Has Mar Mikhael nightlife really come back after the 2020 blast?
Yeah, pretty remarkably actually. Mar Mikhael and Gemmayze took the worst of the port explosion — Hotel Albergo and Sursock Museum were heavily damaged and have since reopened after major restorations (Sursock reopened 2024). The bars on Armenia Street and around St Nicholas Stairs are running again, cocktails go for around 7-12 USD, and weekends still pack out. Some buildings still show scars, but the scene is genuinely back.
Where do locals actually eat the best mezze?
For traditional, head to Em Sherif or Tawlet (the village-cook collective in Mar Mikhael — different chef each day, all incredible). For modern Lebanese, Liza in a restored Achrafieh mansion is gorgeous. Manakish from a corner bakery costs 1-2 USD and beats anything fancy for breakfast — try Zaatar w Zeit chains or any neighborhood place with a wood oven. Mezze plates run 6-12 USD each at sit-down spots, and you'll want at least 4-5 to share.
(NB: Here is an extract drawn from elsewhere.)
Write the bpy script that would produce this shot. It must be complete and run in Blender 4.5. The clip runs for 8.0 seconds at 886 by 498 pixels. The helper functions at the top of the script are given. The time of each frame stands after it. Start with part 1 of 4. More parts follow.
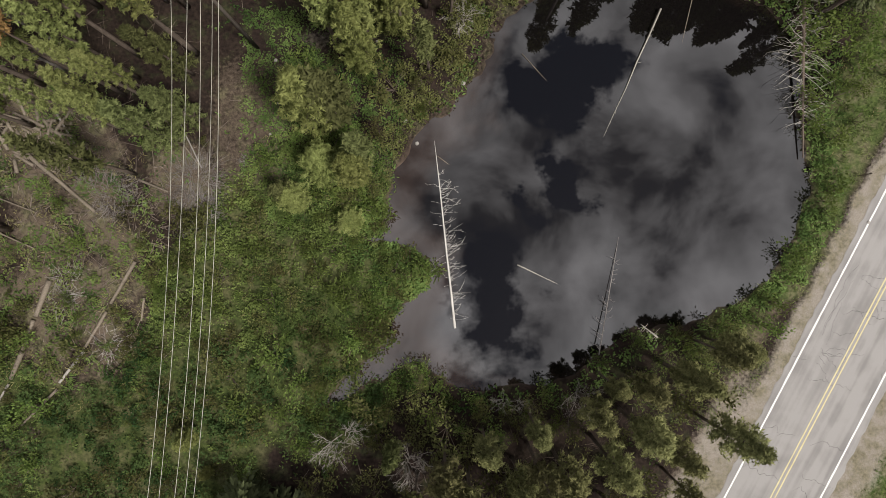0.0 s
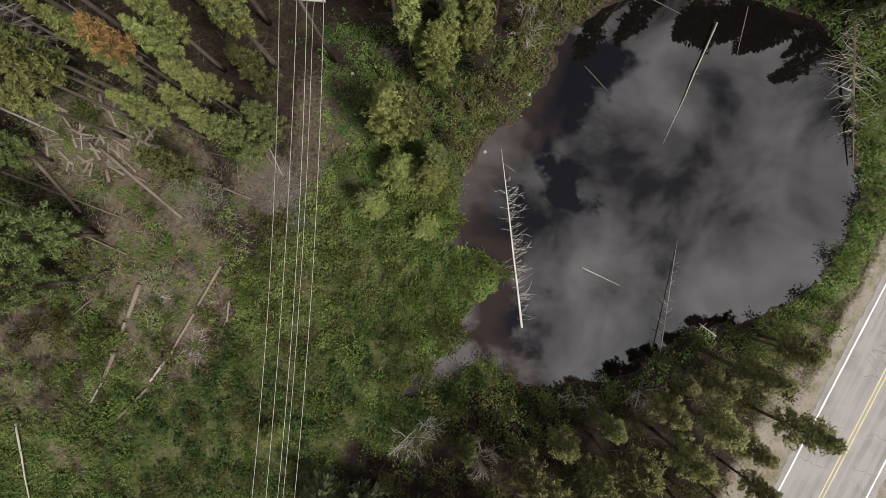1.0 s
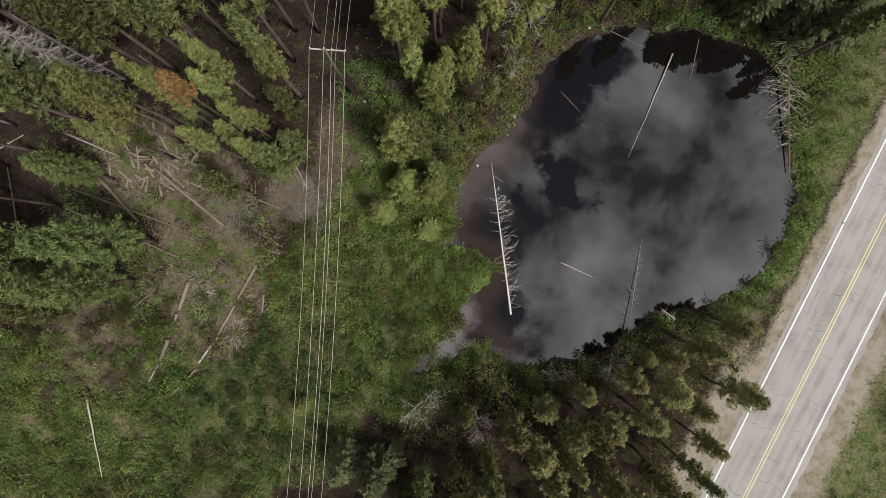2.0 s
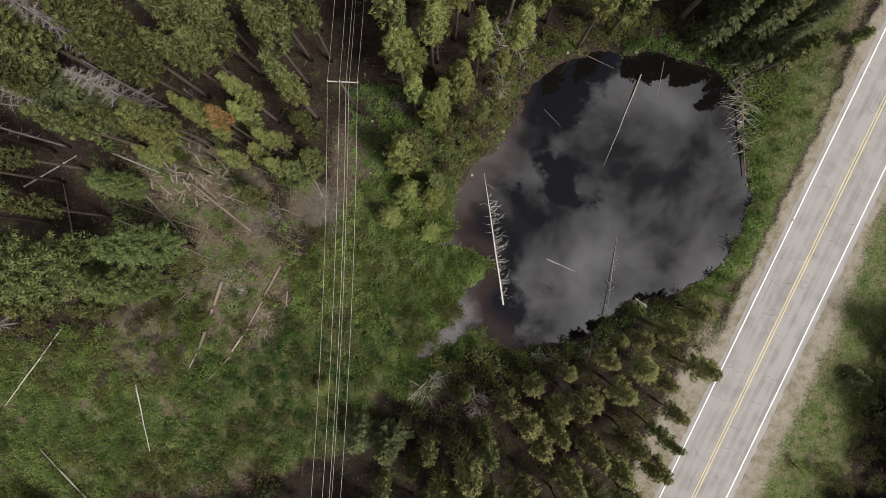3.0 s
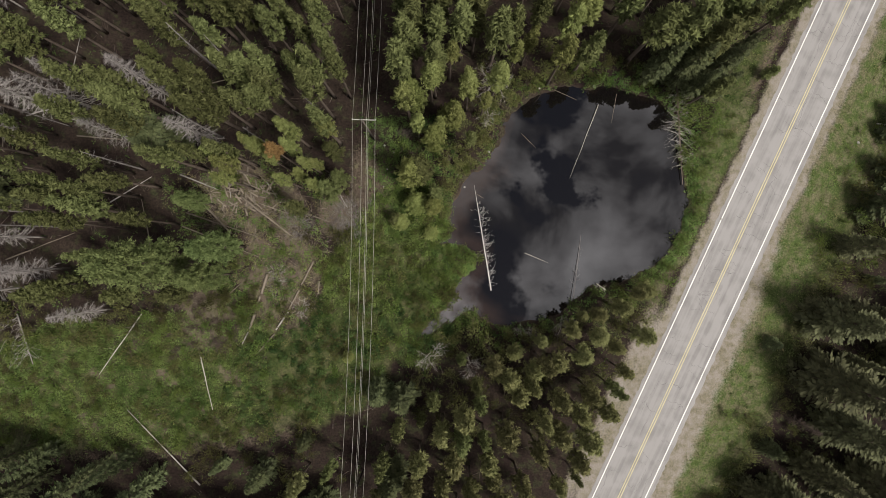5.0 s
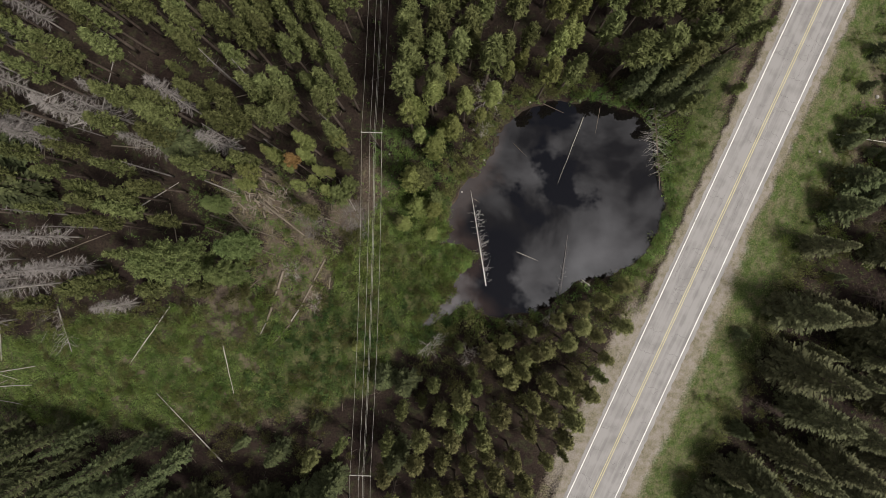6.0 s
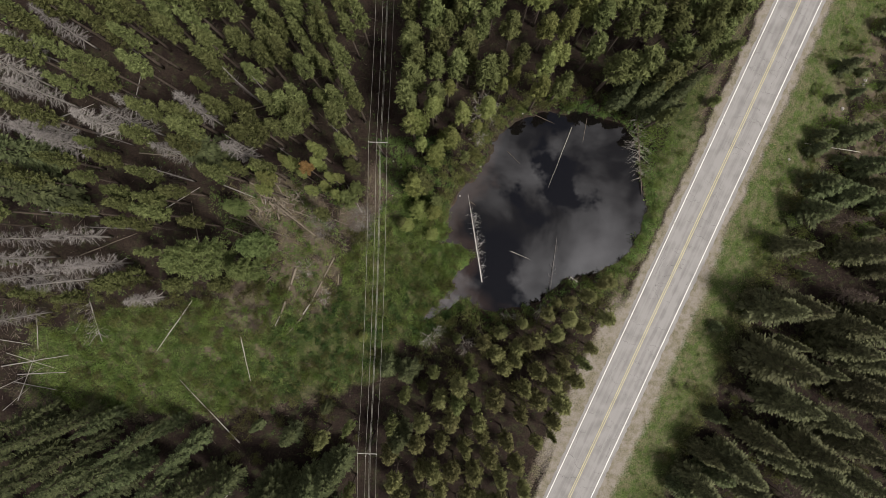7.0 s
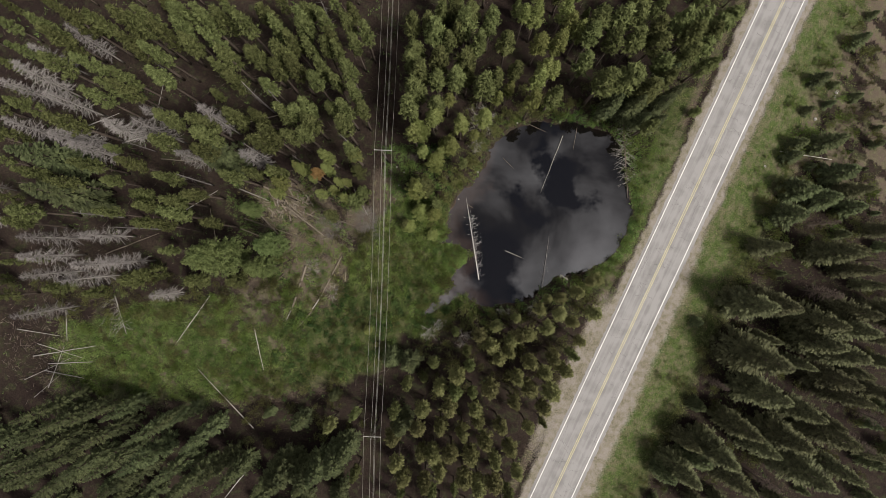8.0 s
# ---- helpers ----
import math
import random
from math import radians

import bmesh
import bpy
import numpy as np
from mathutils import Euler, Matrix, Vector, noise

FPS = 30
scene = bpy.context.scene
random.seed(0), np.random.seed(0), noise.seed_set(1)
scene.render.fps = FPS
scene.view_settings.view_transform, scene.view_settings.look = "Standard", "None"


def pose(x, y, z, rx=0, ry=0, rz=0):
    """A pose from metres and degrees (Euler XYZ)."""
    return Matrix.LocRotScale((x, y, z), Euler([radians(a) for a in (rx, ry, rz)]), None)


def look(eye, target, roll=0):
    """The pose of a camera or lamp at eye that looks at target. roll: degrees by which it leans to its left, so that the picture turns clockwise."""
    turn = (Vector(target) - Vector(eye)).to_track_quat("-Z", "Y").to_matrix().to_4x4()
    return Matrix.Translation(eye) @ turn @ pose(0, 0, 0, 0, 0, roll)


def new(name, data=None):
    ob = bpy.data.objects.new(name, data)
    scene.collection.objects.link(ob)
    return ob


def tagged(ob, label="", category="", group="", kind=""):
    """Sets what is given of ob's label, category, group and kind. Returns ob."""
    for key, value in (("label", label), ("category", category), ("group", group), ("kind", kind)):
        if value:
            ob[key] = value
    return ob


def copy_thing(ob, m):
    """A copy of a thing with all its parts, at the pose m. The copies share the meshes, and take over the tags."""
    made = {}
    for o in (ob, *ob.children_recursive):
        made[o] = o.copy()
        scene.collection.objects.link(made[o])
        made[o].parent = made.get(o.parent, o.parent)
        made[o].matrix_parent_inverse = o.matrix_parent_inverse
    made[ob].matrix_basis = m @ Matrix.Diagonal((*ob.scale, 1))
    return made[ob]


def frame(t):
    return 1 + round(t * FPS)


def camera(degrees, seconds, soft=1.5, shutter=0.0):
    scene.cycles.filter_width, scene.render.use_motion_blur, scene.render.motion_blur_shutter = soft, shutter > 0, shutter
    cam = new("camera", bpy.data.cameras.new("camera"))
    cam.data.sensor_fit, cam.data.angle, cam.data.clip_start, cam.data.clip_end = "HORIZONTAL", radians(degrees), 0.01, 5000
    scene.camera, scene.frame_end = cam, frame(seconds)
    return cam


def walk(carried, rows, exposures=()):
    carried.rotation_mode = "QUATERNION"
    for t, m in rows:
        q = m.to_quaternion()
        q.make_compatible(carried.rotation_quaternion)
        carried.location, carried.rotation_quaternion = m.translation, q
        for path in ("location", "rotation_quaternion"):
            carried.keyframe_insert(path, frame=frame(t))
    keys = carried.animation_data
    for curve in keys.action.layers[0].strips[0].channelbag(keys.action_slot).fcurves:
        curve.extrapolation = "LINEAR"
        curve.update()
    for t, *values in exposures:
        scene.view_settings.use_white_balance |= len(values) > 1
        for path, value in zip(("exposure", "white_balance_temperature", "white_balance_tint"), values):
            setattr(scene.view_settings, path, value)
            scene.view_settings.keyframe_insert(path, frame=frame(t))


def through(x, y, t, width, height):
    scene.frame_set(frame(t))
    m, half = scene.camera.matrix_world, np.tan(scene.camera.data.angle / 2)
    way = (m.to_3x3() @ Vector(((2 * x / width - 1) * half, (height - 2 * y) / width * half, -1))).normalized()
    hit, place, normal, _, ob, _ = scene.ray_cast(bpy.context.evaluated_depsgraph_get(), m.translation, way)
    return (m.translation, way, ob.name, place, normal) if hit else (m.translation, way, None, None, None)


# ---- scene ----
# A drone rises straight up over a beaver pond beside a two-lane road in pine forest.
cam = camera(73.0, 8.0, 0.7)
# seconds, x, y, height, tilt, lean, turn
PATH = [
    (0.0, 0.00, 0.00, 45.85, -0.08, -0.04, 0.00),
    (0.1, -1.03, 0.07, 45.90, -0.08, -0.04, -0.04),
    (0.2, -1.98, 0.13, 45.96, -0.08, -0.04, -0.08),
    (0.3, -2.92, 0.18, 46.03, -0.08, -0.04, -0.11),
    (0.4, -3.76, 0.22, 46.13, -0.08, -0.04, -0.15),
    (0.5, -4.44, 0.25, 46.30, -0.08, -0.04, -0.18),
    (0.6, -4.93, 0.27, 46.53, -0.08, -0.03, -0.19),
    (0.7, -5.21, 0.28, 46.82, -0.08, -0.03, -0.20),
    (0.8, -5.38, 0.29, 47.18, -0.07, -0.03, -0.21),
    (0.9, -5.46, 0.30, 47.62, -0.07, -0.03, -0.22),
    (1.0, -5.49, 0.30, 48.13, -0.07, -0.03, -0.24),
    (1.2, -5.50, 0.29, 49.60, -0.07, -0.02, -0.33),
    (1.5, -5.50, 0.28, 52.40, -0.07, -0.02, -0.57),
    (3.0, -5.48, 0.24, 65.15, -0.07, -0.01, -1.97),
    (3.5, -5.48, 0.20, 69.20, -0.07, -0.02, -2.40),
    (4.0, -5.47, 0.09, 73.35, -0.06, -0.02, -2.73),
    (4.5, -5.44, -0.05, 77.55, -0.04, -0.02, -2.83),
    (6.0, -5.34, -0.43, 90.10, 0.06, -0.03, -2.78),
    (6.5, -5.29, -0.55, 94.20, 0.10, -0.03, -2.76),
    (7.0, -5.27, -0.68, 98.05, 0.13, -0.03, -2.71),
    (7.5, -5.26, -0.80, 101.80, 0.16, -0.03, -2.64),
    (8.0, -5.23, -0.85, 105.45, 0.18, -0.03, -2.54),
]
walk(cam, [(t, pose(x, y, z, rx, ry, rz)) for t, x, y, z, rx, ry, rz in PATH],
     [(0.0, -0.02), (4.5, -0.02), (6.0, -0.20), (8.0, -0.15)])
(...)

When's the best time to visit Beirut?
Spring (April-May) and fall (September-October) are the sweet spot — 20-25°C, sunny, perfect for the Corniche and rooftop pools. Summer (June-August) hits 28-32°C, great for the Mediterranean beach clubs at Kempinski Summerland but the city gets sticky. Winter (December-February) drops to 10-18°C on the coast — rooftop pools close but you can drive 90km east to ski the Cedars of Lebanon, which is a low-key amazing combo most people don't realize Beirut offers.